Go through the data and copy every line exactly, but not the images.

[Supplied information]
+---+

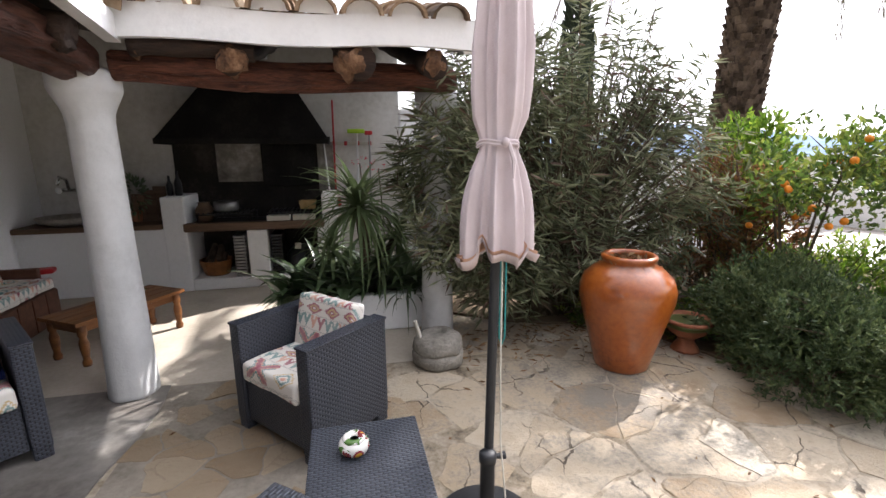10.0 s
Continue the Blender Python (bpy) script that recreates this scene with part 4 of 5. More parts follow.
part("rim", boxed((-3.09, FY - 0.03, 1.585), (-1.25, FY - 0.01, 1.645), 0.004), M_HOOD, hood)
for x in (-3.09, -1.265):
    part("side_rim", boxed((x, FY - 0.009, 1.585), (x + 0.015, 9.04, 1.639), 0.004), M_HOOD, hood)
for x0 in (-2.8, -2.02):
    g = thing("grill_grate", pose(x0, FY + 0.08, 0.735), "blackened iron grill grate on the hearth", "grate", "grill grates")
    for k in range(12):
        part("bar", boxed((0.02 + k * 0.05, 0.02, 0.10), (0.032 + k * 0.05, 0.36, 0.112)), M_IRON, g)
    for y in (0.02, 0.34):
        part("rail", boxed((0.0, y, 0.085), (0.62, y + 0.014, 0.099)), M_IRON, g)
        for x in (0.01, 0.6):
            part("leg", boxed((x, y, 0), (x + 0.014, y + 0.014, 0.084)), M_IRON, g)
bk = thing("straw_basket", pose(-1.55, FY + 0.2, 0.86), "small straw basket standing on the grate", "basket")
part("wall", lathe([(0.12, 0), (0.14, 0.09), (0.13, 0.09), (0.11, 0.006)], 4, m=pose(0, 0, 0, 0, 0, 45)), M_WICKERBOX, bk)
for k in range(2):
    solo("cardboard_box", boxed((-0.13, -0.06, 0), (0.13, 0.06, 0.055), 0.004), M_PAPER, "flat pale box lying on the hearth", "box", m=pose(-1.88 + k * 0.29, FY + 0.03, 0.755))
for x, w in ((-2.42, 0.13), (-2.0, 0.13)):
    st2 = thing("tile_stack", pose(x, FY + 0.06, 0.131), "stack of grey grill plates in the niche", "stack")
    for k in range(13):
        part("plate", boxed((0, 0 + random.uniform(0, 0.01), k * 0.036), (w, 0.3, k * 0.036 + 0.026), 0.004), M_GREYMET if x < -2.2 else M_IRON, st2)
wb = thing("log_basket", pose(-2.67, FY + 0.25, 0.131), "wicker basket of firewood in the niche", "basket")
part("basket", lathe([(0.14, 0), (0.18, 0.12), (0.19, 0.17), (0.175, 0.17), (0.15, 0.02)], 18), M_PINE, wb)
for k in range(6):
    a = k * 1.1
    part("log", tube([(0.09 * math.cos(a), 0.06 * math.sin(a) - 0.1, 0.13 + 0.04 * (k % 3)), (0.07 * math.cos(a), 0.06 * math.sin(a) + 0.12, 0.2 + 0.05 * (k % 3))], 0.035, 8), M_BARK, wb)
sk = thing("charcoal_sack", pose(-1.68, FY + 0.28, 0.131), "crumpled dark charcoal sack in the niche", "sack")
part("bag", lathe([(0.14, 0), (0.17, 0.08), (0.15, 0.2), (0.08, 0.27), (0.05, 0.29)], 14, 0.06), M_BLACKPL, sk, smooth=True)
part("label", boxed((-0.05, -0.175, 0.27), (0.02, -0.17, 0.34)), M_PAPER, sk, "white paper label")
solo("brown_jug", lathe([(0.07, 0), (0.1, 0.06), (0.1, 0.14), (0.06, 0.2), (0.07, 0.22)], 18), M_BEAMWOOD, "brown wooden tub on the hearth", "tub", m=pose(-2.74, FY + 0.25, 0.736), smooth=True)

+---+

[Final result]
10.0 s
Continue the Blender Python (bpy) script that recreates this scene with part 4 of 5. More parts follow.
part("rim", boxed((-3.09, FY - 0.03, 1.585), (-1.25, FY - 0.01, 1.645), 0.004), M_HOOD, hood)
for x in (-3.09, -1.265):
    part("side_rim", boxed((x, FY - 0.009, 1.585), (x + 0.015, 9.04, 1.639), 0.004), M_HOOD, hood)
for x0 in (-2.8, -2.02):
    g = thing("grill_grate", pose(x0, FY + 0.08, 0.735), "blackened iron grill grate on the hearth", "grate", "grill grates")
    for k in range(12):
        part("bar", boxed((0.02 + k * 0.05, 0.02, 0.10), (0.032 + k * 0.05, 0.36, 0.112)), M_IRON, g)
    for y in (0.02, 0.34):
        part("rail", boxed((0.0, y, 0.085), (0.62, y + 0.014, 0.099)), M_IRON, g)
        for x in (0.01, 0.6):
            part("leg", boxed((x, y, 0), (x + 0.014, y + 0.014, 0.084)), M_IRON, g)
bk = thing("straw_basket", pose(-1.55, FY + 0.2, 0.86), "small straw basket standing on the grate", "basket")
part("wall", lathe([(0.12, 0), (0.14, 0.09), (0.13, 0.09), (0.11, 0.006)], 4, m=pose(0, 0, 0, 0, 0, 45)), M_WICKERBOX, bk)
for k in range(2):
    solo("cardboard_box", boxed((-0.13, -0.06, 0), (0.13, 0.06, 0.055), 0.004), M_PAPER, "flat pale box lying on the hearth", "box", m=pose(-1.88 + k * 0.29, FY + 0.03, 0.755))
for x, w in ((-2.42, 0.13), (-2.0, 0.13)):
    st2 = thing("tile_stack", pose(x, FY + 0.06, 0.131), "stack of grey grill plates in the niche", "stack")
    for k in range(13):
        part("plate", boxed((0, 0 + random.uniform(0, 0.01), k * 0.036), (w, 0.3, k * 0.036 + 0.026), 0.004), M_GREYMET if x < -2.2 else M_IRON, st2)
wb = thing("log_basket", pose(-2.67, FY + 0.25, 0.131), "wicker basket of firewood in the niche", "basket")
part("basket", lathe([(0.14, 0), (0.18, 0.12), (0.19, 0.17), (0.175, 0.17), (0.15, 0.02)], 18), M_PINE, wb)
for k in range(6):
    a = k * 1.1
    part("log", tube([(0.09 * math.cos(a), 0.06 * math.sin(a) - 0.1, 0.13 + 0.04 * (k % 3)), (0.07 * math.cos(a), 0.06 * math.sin(a) + 0.12, 0.2 + 0.05 * (k % 3))], 0.035, 8), M_BARK, wb)
sk = thing("charcoal_sack", pose(-1.68, FY + 0.28, 0.131), "crumpled dark charcoal sack in the niche", "sack")
part("bag", lathe([(0.14, 0), (0.17, 0.08), (0.15, 0.2), (0.08, 0.27), (0.05, 0.29)], 14, 0.06), M_BLACKPL, sk, smooth=True)
part("label", boxed((-0.05, -0.175, 0.27), (0.02, -0.17, 0.34)), M_PAPER, sk, "white paper label")
solo("brown_jug", lathe([(0.07, 0), (0.1, 0.06), (0.1, 0.14), (0.06, 0.2), (0.07, 0.22)], 18), M_BEAMWOOD, "brown wooden tub on the hearth", "tub", m=pose(-2.74, FY + 0.25, 0.736), smooth=True)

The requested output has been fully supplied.